Hello! Happy New Year & Welcome back. I hope your Christmas holidays were as care free as mine were. I was actually so not ready to go back to work, but hey. Don’t we all we feel that way?
To start off the new year, I wanted to get stuck into a lovely nature project. A new year is parallel to new beginnings, fresh starts and reconnecting to myself and my surroundings. So I thought what better than to have all my classes experiment with different types of leaf art. Leaves to me represent fresh life.
I took my Year 2’s out on a leaf hunt to collect 6-8 leaves. They were to collect 2-4 pairs of leaves that could be ‘twins’. They absolutely loved going outside and showing me all the leaves they found.
Before we sat down to start making, I supplied them with the motto “New Year, New Me” and then showed them the animated story of The Very Hungry Caterpillar
Then they arranged them on card stock in the shape of a butterfly. I emphasised that butterflies are symmetrical on both sides. Love sliding in some new vocab!
For this particular project. I sent my year 3’s outdoors to collect 3 different types of leaves.

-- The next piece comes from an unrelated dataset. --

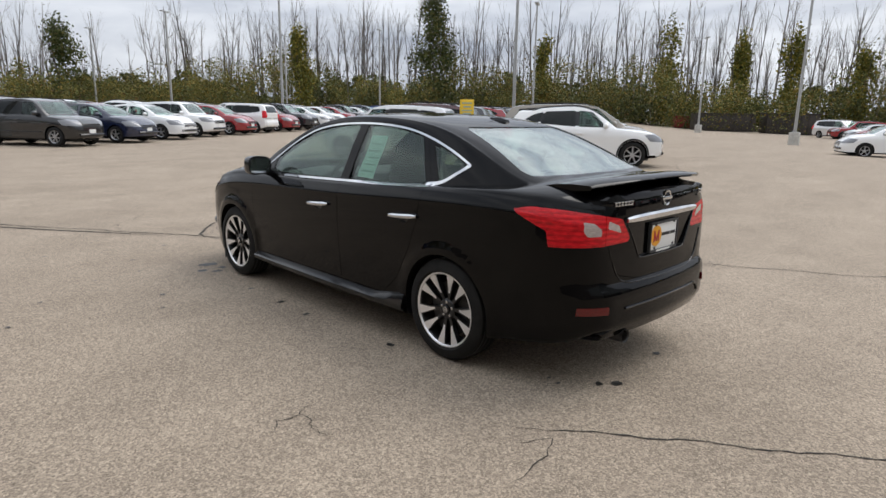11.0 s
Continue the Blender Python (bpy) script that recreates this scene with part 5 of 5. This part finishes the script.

They came back and traced around the leaves onto card stock and cut out the shapes.
They used these shapes as templates to draw random leaf shapes all over the 12″x 18″ page.
I gave them some oil pastels and crayons to draw and colour their leave projects.
Once they were satisfied with their designs they used watercolour paint to finish it off. The wax crayons and oil pastels will resist the watercolour paint, and ensue a load of “oohs” and “ahhs” from the children.
I love how these turned out. Don’t you?
Year 4’s got to use chalk to create beautiful leaf silhouettes. They just ran chalk on the outer edge of their card stock cut-outs with chalk and then finger smudged outwardly on the page.
I like to test out projects with different age groups, so I approached the year 3 project with my year 5’s but approached this a little differently. Instead we used a lot more crayons and were allowed coloured pencils and felt tip pens. They used acrylic paint to accent their designs instead of watercolour.
My year sixes created beautiful leaf reliefs with just foil and acrylic! And leaves of course. I took them out on a leave hunt, they were to pick up a few flat and broad leaves. We glued them flat down onto some card board, covered the entire thing with glue and carefully placed foil over the top. Burnishing with felt patches work great to bring out the textures of the leaves. We sponge painted the foil with black acrylic and let it dry. Once dried, I cut up kitchen sponges, the kind with the green rough part on the bottom and cut them up into little squares. We used that rough patch to gently scrub over the leave imprints. The results were fantastic! Some kids scrubbed too hard and broke the foil exposing the leaf! So emphasise the word gently.